First, let me welcome you back to Sausalito Waterfront! After a seven-month-or-so hiatus, the blog is back. With any luck, the posts will become regular for a while again, at least until school starts stealing all my time.

Second, the rebirth of the blog now includes a new section, Sausalito Hiking. While obviously still in it’s infancy, the ultimate goal of this section is to build up a post for as many of the hiking trails in and around Sausalito as I can. So, to the point then.

Tennessee Valley is “an amazing offshoot of the Marin,¬†with hiking trails to suit the whole family,” according to the National Park Service. The Tennessee Valley, which is part of the Golden Gate National Recreation Area, stretches from Highway 1 and Tam Junction all the way to the Pacific Ocean. To get to the trailhead, turn West off of Highway 1 onto Tennessee Valley Road just South of Tam Junction. If you go on a weekend, you’ll probably be able to find it simply because the car ahead of you will be turning there too.

At the end of the road, there is a dirt and gravel parking lot as well as lots of stables. The parking lot seems enormous, but be warned, it fills up early on the weekends. Fortunately, there are lots of places to park off the side of Tennessee Valley Road as well.

The parking lot is to the left. Yes, that paved road is, in fact, the "trail."
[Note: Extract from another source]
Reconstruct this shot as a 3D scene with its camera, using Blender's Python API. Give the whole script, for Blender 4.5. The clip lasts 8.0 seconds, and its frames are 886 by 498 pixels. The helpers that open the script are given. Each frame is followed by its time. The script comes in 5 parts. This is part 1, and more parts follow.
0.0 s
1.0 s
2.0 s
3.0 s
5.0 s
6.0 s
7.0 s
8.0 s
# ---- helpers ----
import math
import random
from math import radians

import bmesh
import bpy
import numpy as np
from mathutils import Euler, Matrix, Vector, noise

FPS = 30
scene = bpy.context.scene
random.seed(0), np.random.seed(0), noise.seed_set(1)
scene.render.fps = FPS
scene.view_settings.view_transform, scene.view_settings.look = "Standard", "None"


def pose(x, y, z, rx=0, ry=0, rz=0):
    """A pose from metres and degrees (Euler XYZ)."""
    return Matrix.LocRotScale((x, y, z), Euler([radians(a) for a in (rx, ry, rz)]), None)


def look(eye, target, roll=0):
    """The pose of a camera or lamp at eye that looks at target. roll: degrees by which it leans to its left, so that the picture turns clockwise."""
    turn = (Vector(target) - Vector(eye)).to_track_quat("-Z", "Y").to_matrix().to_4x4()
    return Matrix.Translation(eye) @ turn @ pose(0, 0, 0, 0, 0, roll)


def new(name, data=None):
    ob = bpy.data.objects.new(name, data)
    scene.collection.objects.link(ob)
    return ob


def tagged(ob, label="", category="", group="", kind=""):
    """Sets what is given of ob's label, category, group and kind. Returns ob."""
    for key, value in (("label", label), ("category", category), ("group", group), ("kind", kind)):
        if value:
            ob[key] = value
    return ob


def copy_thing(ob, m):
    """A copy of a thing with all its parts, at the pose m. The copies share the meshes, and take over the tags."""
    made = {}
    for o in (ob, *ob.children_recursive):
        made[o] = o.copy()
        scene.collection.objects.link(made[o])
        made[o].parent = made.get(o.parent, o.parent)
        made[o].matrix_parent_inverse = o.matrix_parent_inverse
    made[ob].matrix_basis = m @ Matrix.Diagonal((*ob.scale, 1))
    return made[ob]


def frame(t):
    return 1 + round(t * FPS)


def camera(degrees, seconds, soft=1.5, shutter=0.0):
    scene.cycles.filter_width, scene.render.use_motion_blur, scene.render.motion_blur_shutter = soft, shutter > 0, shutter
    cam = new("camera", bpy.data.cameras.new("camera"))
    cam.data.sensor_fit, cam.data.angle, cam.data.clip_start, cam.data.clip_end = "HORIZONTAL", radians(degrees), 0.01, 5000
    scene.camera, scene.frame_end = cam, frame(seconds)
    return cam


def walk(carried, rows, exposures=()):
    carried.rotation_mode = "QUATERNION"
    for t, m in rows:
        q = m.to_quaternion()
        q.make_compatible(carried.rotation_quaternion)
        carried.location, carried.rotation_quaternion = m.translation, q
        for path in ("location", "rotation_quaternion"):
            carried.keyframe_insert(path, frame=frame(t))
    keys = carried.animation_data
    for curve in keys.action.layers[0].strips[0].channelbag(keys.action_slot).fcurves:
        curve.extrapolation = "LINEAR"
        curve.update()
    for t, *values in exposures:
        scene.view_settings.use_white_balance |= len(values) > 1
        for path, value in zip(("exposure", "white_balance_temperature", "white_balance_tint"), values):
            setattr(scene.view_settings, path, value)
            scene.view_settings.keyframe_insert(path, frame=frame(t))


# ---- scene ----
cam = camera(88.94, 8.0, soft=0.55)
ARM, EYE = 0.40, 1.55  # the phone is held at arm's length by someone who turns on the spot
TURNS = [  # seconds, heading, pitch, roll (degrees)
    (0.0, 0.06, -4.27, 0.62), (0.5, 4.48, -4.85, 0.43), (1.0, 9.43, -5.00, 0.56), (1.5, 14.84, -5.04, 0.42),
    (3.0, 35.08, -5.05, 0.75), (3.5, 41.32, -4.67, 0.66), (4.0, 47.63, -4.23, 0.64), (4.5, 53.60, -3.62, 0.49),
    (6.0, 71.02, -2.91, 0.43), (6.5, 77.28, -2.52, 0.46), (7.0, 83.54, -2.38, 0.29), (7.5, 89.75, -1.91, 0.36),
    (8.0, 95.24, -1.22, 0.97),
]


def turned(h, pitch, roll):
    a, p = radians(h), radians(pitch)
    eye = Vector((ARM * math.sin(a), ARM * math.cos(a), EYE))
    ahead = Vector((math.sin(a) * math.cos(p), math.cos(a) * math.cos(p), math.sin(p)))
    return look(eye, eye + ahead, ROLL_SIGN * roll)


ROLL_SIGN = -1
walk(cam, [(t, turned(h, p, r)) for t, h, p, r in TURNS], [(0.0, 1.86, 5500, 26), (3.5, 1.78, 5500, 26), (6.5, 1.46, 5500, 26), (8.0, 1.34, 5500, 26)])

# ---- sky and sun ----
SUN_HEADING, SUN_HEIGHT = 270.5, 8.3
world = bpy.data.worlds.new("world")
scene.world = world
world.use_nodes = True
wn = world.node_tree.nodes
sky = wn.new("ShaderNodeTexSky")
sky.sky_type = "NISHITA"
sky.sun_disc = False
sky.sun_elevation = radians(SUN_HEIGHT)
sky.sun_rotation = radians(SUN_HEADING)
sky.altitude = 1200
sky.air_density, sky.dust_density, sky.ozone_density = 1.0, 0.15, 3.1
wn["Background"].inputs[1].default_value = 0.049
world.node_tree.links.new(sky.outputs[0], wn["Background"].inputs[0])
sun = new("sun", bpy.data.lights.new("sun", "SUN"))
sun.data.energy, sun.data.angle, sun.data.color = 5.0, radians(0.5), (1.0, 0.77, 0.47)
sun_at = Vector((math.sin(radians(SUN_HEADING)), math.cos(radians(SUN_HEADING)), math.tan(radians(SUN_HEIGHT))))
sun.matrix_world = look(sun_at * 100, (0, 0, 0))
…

The “trail” starts at the West end of the parking lot. But calling it a trail is a bit misleading. More correctly, it’s a road with a gate across it. It’s paved at first, turning to dirt after the first half mile or so. The Tennessee Valley Trail is the main artery along the valley floor. There are lots of other trails that cross the valley, but thank’s to the GGNRA’s excellent signage, you’d have to be very dull indeed to get lost.
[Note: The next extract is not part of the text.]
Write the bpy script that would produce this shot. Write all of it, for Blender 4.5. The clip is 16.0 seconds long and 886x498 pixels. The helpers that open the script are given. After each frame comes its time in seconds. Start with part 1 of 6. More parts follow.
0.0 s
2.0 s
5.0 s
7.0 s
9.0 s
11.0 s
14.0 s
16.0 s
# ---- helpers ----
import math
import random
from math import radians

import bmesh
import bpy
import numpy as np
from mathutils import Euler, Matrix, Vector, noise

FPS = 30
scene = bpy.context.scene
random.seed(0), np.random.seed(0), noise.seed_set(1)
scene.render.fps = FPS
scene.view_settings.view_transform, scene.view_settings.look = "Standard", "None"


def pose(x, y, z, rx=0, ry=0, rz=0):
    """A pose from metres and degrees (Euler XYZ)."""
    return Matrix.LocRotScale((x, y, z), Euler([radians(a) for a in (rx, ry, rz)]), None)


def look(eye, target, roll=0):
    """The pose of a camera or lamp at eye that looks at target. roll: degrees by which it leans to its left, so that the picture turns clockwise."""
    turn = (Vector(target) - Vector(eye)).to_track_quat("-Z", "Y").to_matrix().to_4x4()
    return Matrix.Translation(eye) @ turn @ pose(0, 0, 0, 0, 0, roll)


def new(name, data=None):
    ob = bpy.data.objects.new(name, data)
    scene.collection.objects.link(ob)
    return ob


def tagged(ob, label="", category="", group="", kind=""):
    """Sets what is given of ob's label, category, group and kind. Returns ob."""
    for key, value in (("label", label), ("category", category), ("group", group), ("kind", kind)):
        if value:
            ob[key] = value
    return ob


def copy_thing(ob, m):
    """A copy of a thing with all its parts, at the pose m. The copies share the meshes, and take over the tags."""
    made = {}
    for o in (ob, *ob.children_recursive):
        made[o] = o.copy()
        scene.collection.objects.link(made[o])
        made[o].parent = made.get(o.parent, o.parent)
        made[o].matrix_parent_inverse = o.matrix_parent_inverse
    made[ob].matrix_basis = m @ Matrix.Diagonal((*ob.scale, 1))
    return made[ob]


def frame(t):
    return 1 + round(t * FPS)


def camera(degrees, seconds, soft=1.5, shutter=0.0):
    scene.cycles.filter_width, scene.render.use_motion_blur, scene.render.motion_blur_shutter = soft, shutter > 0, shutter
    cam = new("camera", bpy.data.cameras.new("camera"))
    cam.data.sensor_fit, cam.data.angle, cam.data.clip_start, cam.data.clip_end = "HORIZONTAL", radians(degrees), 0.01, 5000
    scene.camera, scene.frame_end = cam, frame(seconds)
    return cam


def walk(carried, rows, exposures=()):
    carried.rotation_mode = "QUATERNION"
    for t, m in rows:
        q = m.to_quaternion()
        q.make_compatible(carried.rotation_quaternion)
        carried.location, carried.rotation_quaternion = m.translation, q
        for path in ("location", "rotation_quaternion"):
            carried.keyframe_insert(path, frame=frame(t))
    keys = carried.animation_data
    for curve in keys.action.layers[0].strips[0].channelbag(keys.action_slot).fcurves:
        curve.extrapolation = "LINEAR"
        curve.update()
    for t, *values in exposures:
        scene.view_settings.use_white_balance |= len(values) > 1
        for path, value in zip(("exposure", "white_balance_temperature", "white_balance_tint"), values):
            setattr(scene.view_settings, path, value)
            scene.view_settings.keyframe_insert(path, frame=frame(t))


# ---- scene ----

The Upper Valley Trail allows for some views of the beach and the nearby wetlands of the valley floor.

About two thirds of the way to the coast, the trail splits into the Upper and Lower Valley Trails. They both go to the exact same place, so I opted to take the high road on the way out and the low road on the way back. And the verdict? It doesn’t really matter. The Upper trail (which isn’t really very “upper” at all) offers some nice views of the valley floor and the beach. The Lower trail does without the view, but is more like a trail than a road. Also, the lower trail is closed to bikers and horses, making it a more pleasant place to hike. No dogs are allowed anywhere in Tennessee Valley except on the Coastal Trail.

The Golden Gate National Recreation Area has been around since 1972.....This photo, however, has been around since only this morning. Technology = Win

After 1.7 miles, the trail ends at Tennessee Beach, which could best be described as a miniature version of Muir Beach. Most of the valley was blanketed by coastal fog when I visited, but on a nice day it would be a great beach to enjoy. I’m from Hawaii, so I’m not one to ever use the blanket statement “No Swimming,” but the shore break is pretty rough. Use you’re judgement, and don’t go in the water if you’re helpless and going to drown.

Just like a miniature of Muir Beach, complete with a stream and everything.

Since the trail dead ends at the beach, the return route is the same, and flew by surprisingly quick. At about 3.5 miles round trip, a quick hiker can do the round trip in an hour, but an hour and a half of actual hiking is probably a better guess for the average person.

People with babies made up a sizable chunk of the trail users.

Thoughts? The valley and beach are both beautiful, and it’s cool to find a beach tucked so far away from roads–hiking to a beach gives a much greater sense of accomplishment than driving does. But that said, the mobs of hikers and bikers make this hike less than ideal if you hike to be left out in nature. This is definitely one to do on a weekday. It’s so short and so easy, you really have no excuse. So go do it!